My face fell. Here I go again. The guy who uproots his wife and kids for the second time in two years.
“But think of what we would be moving to,” Julie said. “Our kids would get to know their grandparents. We don’t know how long Mam and Paw have. Any time with them is a gift for our kids, and a gift to them, too. We can be there to help Mike, and to get to know Claire and Rebekah. Besides I love these people here. They’ve been so good to us.”
“I know,” I said. “They make me want to be better. We’ve never lived anywhere but a big city, though. Do you think we can make it here?”
“I think we’ve had a chance to see what matters in life,” Julie said. “I don’t know about you, but the way I’m thinking right now, the question is not, ‘Should we move to St. Francisville?’ but ‘Why shouldn’t we move to St.
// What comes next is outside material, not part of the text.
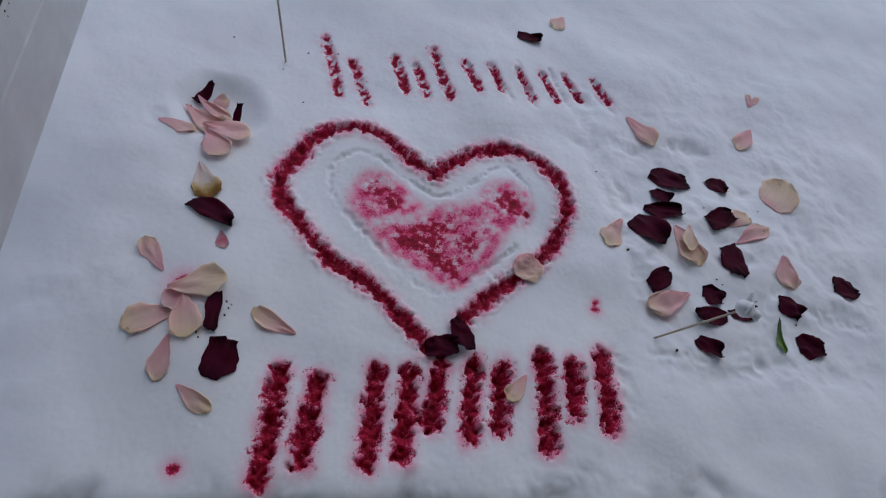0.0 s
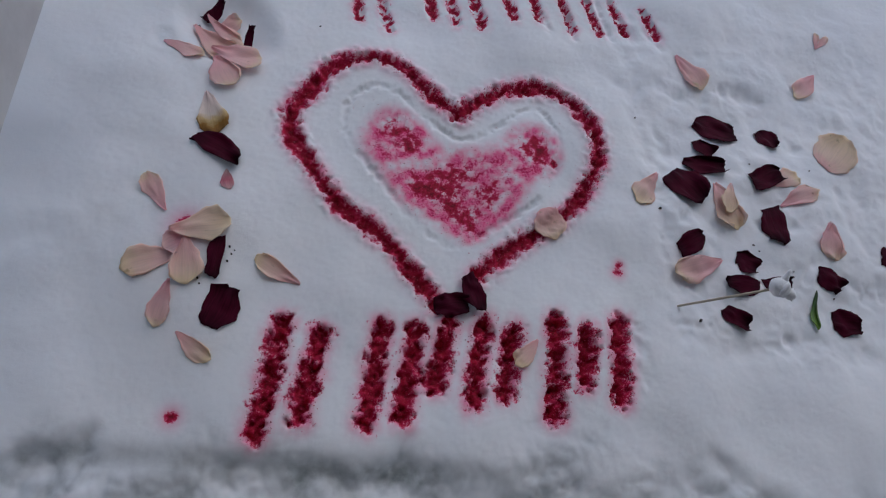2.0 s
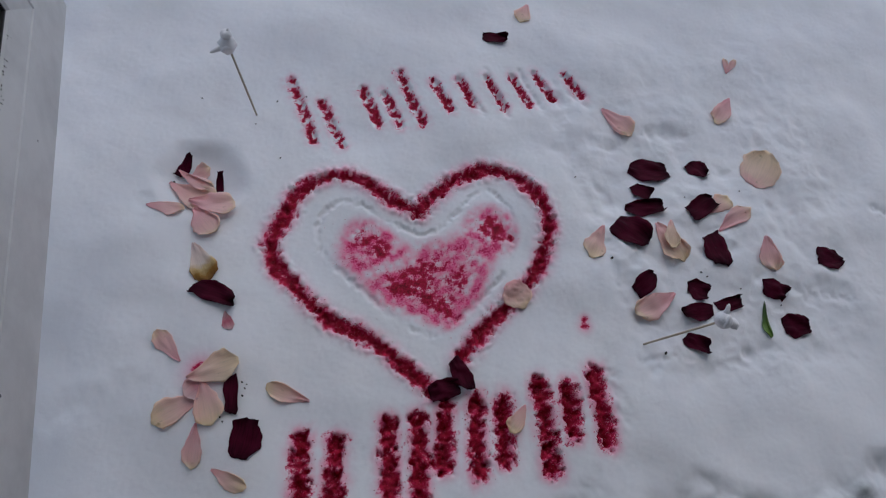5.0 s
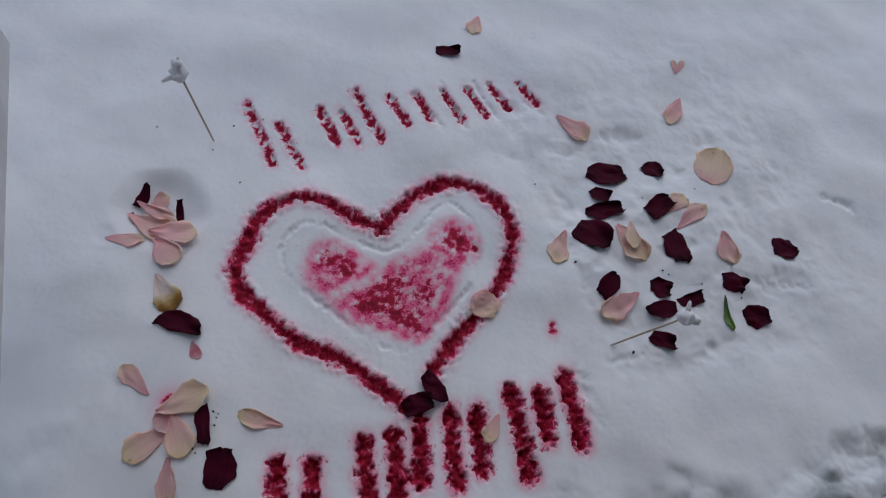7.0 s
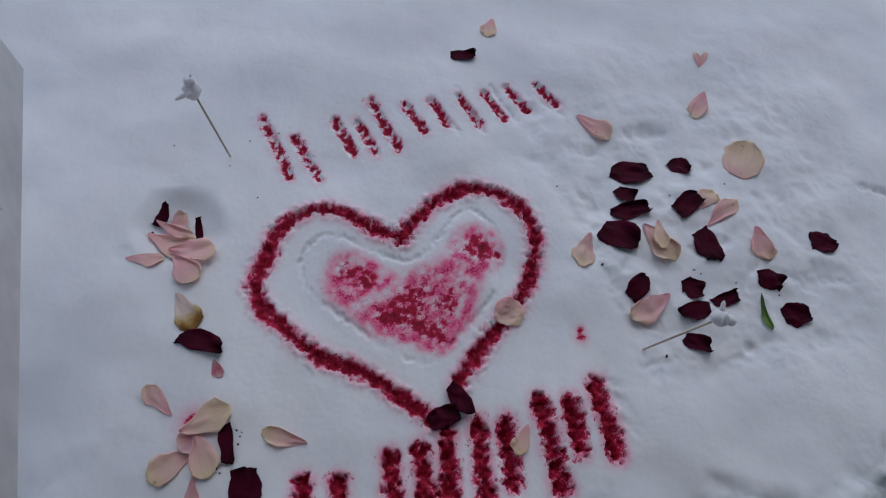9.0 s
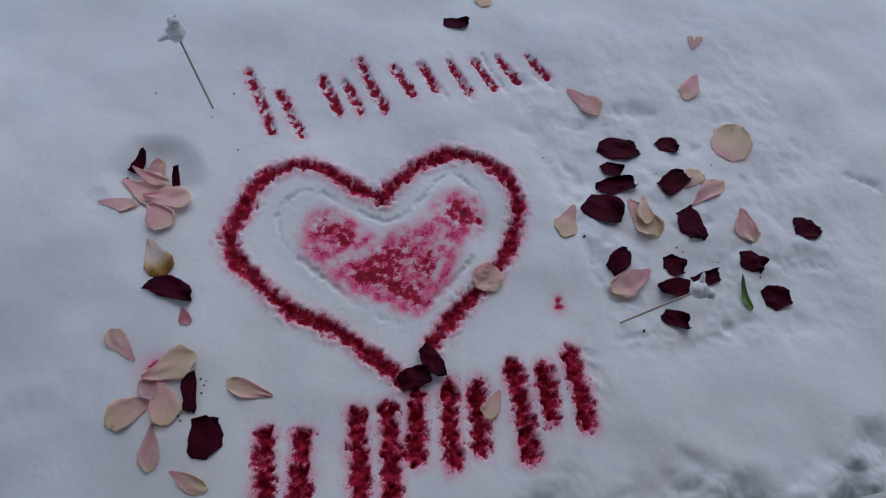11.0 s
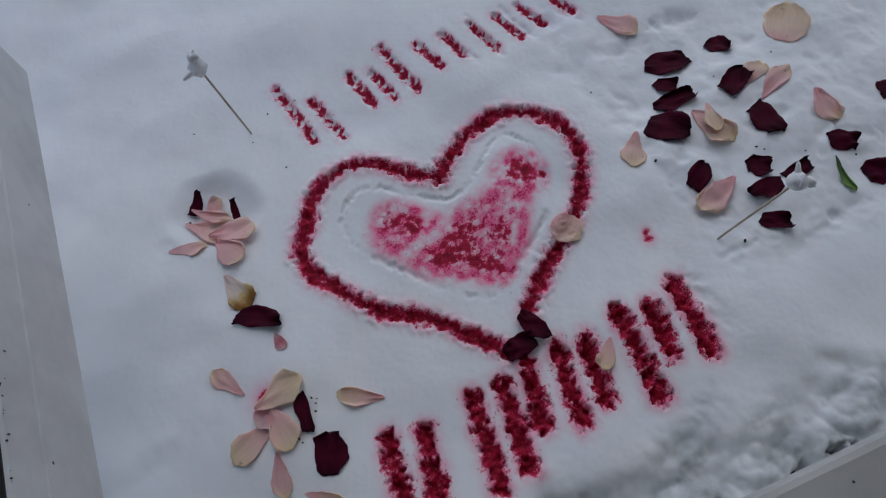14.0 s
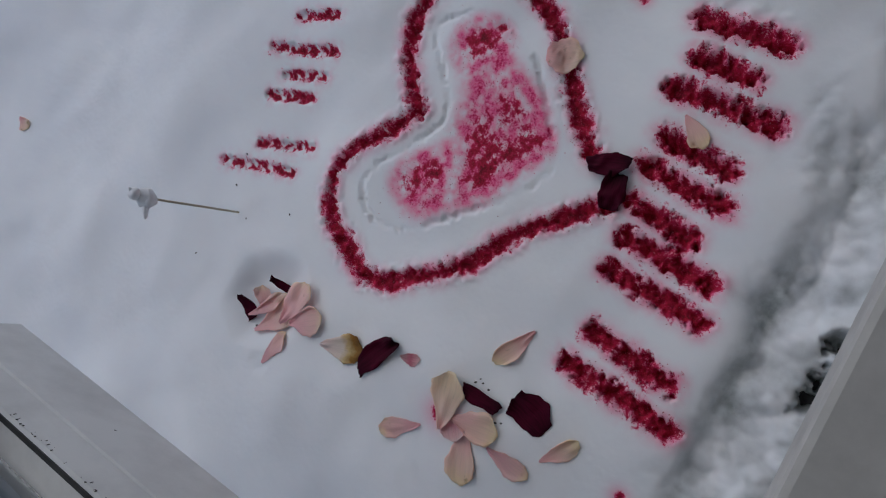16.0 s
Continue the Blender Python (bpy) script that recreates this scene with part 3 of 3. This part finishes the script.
def blade(name, mat, x, y, turn, length, width, seed, style, cup, lift, crumple, roll=0.0, roll_side=1, jag=0.03, hug=0.75, thick=0.0004, nu=19, nv=15):
    """A thin petal from its base (x, y) along turn (degrees). Styles: drop (pointed base, round rim), shield (angular, torn),
    round (broad shell). roll: share of the half width that is curled over along one side."""
    rng = random.Random(seed)
    c, s = math.cos(radians(turn)), math.sin(radians(turn))
    ph = [rng.uniform(0, 6.28) for _ in range(10)]
    skew = rng.uniform(-0.10, 0.10)
    stops = {"drop": (0.0, 0.16, 0.42, 0.68, 0.88, 1.0), "round": (0.0, 0.12, 0.35, 0.62, 0.86, 1.0), "shield": (0.0, 0.10, 0.34, 0.66, 0.90, 1.0)}[style]
    sides = []
    for _ in range(2):
        if style == "drop":
            sides.append((0.10, rng.uniform(0.28, 0.44), rng.uniform(0.62, 0.82), 1.0, rng.uniform(0.84, 0.95), rng.uniform(0.40, 0.58)))
        elif style == "round":
            sides.append((0.30, rng.uniform(0.62, 0.72), rng.uniform(0.93, 1.0), 1.0, rng.uniform(0.68, 0.80), 0.28))
        else:
            sides.append((rng.uniform(0.25, 0.80), rng.uniform(0.50, 0.95), rng.uniform(0.86, 1.05), rng.uniform(0.72, 1.05), rng.uniform(0.50, 0.95), rng.uniform(0.15, 0.80)))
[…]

Francisville?’ ”
I looked at my wife with wide eyes, and a “you’re-so-crazy” smile. Little more than a week earlier, when we were swanning around the grounds of that gorgeous Bucks County farmhouse, this idea would have struck us as ridiculous. But now it was the sanest thing in the world.
We talked about it a bit more, and were both struck that this potential move felt not like a burden we would take up in noble self-sacrifice, but as a blessing, even a privilege. It wasn’t our duty to move South; it was an opportunity.